[WHAT THE TASK ASKS]: Starting at the first line of the data, please print exactly those lines through the one that holds "scene = bpy.context.scene", omitting every picture.
--------------------------------------------------
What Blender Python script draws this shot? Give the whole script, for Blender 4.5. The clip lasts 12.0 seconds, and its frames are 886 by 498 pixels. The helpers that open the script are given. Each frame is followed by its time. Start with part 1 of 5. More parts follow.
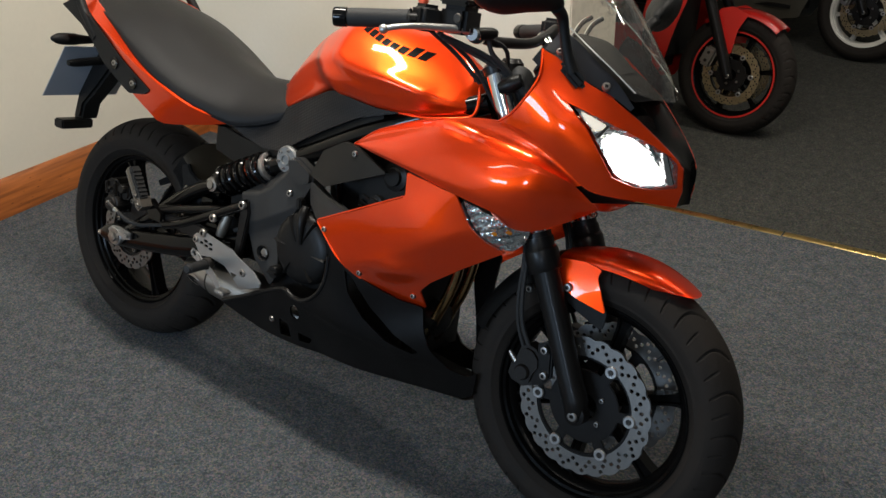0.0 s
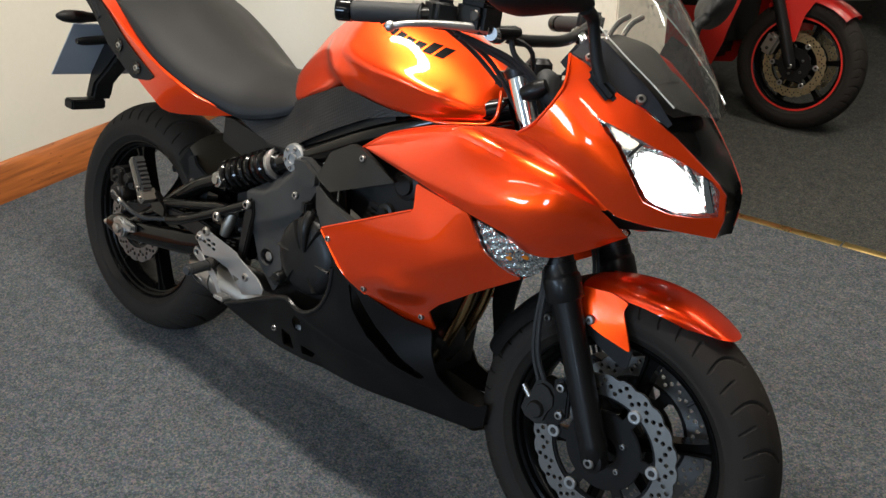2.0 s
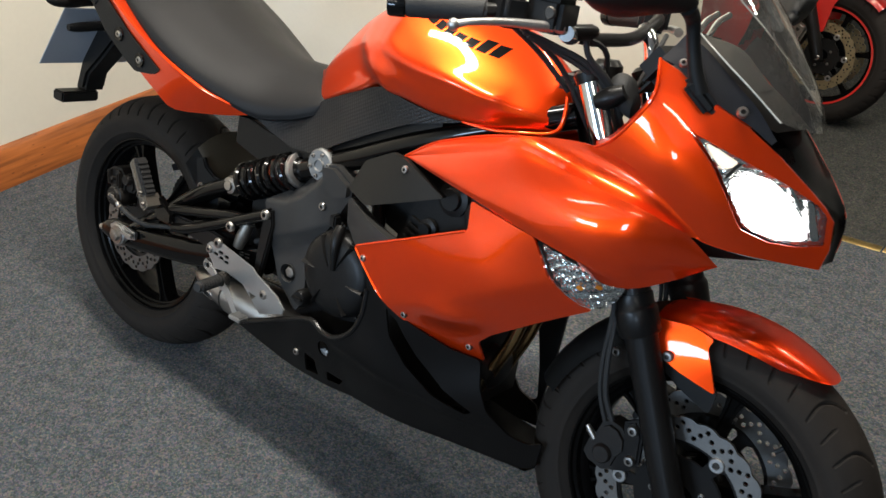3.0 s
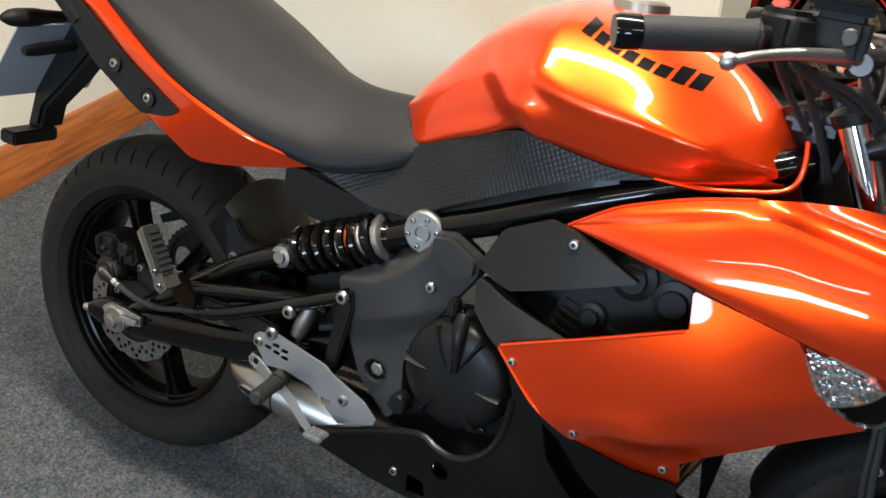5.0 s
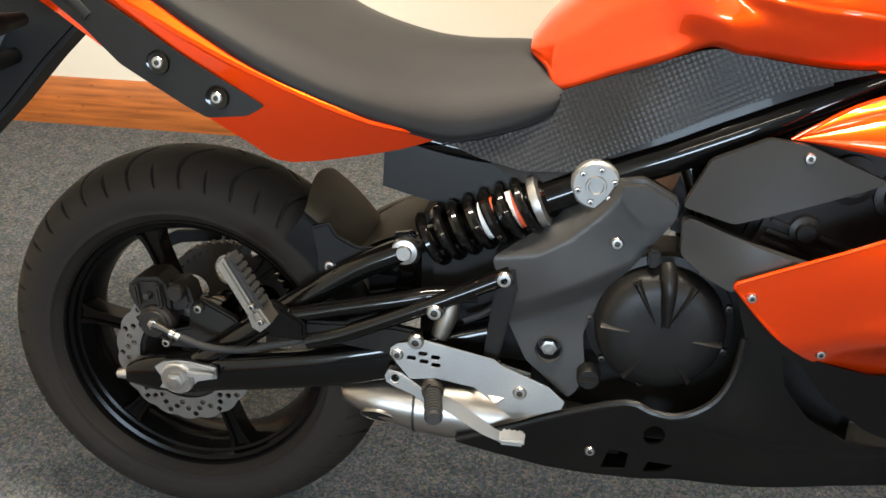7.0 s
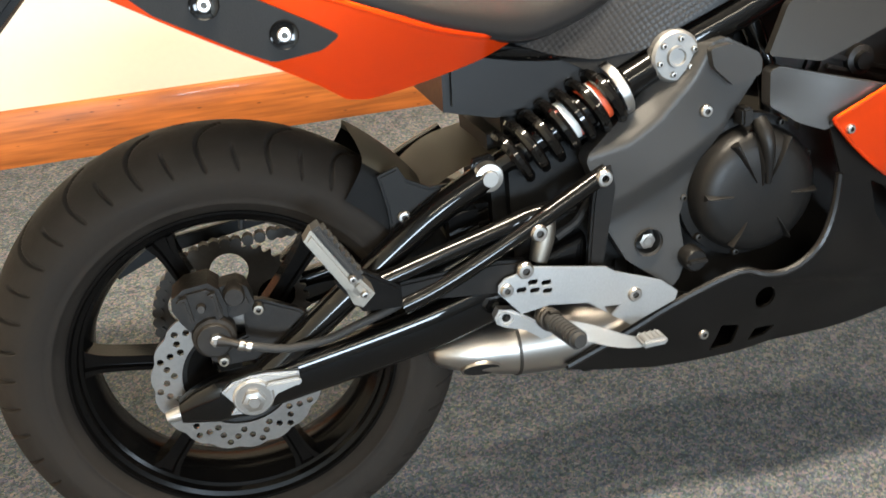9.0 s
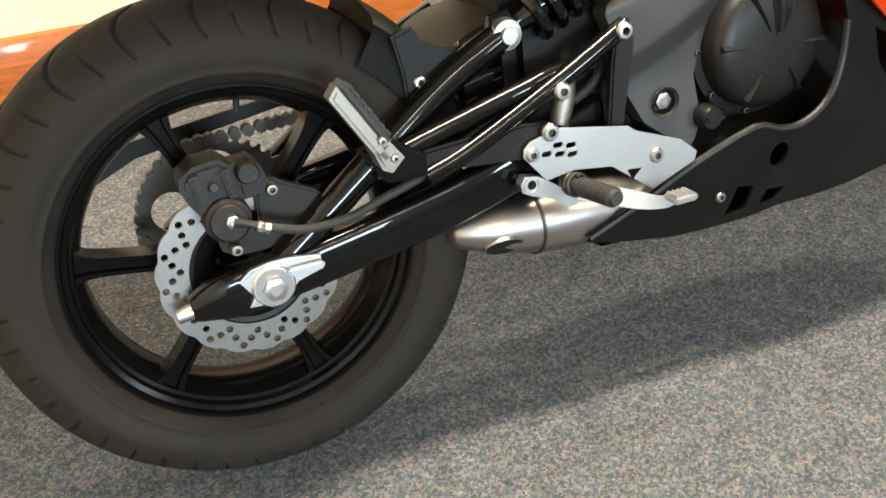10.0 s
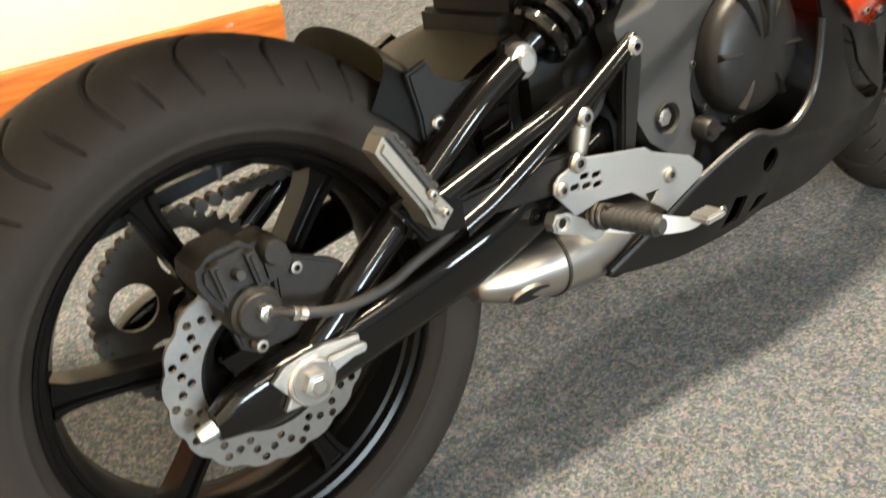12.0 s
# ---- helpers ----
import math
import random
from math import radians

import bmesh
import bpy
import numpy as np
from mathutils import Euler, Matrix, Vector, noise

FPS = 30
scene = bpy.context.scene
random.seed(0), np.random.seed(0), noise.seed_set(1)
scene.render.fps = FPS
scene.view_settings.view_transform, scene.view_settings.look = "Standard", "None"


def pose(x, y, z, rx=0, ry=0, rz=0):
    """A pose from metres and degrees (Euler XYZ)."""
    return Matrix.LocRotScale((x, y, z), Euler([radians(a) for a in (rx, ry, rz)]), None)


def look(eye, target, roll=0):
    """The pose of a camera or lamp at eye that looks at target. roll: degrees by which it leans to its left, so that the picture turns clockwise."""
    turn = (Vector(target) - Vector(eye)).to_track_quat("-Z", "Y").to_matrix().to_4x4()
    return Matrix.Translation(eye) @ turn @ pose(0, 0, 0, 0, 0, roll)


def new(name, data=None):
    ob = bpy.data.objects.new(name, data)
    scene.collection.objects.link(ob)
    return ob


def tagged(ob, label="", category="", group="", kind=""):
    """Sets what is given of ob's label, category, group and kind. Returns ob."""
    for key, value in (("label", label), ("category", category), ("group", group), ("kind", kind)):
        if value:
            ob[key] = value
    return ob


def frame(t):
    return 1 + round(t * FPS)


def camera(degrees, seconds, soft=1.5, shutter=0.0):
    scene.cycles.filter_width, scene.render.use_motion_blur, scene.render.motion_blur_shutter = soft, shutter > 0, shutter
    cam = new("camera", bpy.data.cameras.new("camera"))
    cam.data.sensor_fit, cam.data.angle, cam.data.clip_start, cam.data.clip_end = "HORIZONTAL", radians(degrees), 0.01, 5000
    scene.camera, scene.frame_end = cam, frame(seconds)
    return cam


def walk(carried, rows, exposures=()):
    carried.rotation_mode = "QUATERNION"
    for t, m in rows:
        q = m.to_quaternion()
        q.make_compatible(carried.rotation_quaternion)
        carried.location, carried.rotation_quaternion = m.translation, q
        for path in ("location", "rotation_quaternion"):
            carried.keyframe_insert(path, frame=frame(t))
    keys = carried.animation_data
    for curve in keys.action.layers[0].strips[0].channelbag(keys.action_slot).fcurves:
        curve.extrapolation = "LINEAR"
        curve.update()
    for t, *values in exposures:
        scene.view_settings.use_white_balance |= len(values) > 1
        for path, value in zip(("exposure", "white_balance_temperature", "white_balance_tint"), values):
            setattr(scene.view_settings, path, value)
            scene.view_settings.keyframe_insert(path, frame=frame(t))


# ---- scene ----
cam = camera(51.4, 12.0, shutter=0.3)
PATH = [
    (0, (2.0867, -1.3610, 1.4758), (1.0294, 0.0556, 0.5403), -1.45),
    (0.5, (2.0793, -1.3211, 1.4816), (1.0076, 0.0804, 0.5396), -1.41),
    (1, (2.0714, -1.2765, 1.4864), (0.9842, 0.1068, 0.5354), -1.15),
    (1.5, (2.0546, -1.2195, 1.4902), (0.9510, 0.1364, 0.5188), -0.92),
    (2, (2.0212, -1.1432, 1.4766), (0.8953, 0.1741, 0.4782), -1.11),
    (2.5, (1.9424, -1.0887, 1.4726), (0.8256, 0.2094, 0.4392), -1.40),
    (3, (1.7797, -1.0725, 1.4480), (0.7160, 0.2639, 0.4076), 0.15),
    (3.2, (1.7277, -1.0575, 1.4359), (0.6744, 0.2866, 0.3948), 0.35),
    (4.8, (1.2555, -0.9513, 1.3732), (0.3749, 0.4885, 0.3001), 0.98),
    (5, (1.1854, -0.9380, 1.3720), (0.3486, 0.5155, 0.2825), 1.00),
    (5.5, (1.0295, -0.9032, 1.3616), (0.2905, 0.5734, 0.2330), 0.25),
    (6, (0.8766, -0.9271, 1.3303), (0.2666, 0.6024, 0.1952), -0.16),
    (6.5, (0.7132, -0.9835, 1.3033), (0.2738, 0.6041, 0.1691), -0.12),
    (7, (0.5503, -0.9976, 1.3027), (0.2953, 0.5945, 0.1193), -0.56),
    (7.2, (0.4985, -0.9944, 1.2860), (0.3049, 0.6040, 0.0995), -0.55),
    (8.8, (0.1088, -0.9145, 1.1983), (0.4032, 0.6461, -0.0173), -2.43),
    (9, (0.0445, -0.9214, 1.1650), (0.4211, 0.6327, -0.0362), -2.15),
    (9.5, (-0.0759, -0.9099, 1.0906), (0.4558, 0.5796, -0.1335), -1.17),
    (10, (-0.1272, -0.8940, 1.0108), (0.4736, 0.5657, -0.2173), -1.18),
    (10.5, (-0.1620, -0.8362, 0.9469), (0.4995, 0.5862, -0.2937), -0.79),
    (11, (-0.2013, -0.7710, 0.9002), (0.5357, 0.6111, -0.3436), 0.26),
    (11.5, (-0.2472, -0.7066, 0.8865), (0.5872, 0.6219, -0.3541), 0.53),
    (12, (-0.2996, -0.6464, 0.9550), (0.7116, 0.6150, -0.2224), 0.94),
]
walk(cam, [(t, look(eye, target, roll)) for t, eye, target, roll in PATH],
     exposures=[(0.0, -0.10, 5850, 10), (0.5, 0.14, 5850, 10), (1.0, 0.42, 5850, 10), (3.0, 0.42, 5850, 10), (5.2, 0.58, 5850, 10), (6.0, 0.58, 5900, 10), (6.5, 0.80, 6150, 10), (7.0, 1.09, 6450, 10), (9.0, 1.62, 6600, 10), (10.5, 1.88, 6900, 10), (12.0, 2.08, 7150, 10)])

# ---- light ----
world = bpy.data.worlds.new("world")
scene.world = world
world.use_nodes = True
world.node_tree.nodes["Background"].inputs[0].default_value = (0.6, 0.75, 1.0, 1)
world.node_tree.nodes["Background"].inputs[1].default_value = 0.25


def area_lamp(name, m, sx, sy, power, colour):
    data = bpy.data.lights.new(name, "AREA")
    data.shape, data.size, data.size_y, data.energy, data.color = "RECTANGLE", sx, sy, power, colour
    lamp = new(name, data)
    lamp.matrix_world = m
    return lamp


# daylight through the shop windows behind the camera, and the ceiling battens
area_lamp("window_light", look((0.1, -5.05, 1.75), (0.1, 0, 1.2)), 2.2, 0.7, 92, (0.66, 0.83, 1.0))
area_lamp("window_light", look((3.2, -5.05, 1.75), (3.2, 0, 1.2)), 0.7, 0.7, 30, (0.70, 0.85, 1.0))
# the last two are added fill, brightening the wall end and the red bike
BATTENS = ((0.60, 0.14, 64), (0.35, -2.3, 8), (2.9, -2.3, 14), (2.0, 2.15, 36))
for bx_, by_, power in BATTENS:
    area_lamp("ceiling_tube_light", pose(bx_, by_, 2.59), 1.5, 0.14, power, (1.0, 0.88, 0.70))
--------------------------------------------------
[CORRECT OUTPUT]:
What Blender Python script draws this shot? Give the whole script, for Blender 4.5. The clip lasts 12.0 seconds, and its frames are 886 by 498 pixels. The helpers that open the script are given. Each frame is followed by its time. Start with part 1 of 5. More parts follow.
0.0 s
2.0 s
3.0 s
5.0 s
7.0 s
9.0 s
10.0 s
12.0 s
# ---- helpers ----
import math
import random
from math import radians

import bmesh
import bpy
import numpy as np
from mathutils import Euler, Matrix, Vector, noise

FPS = 30
scene = bpy.context.scene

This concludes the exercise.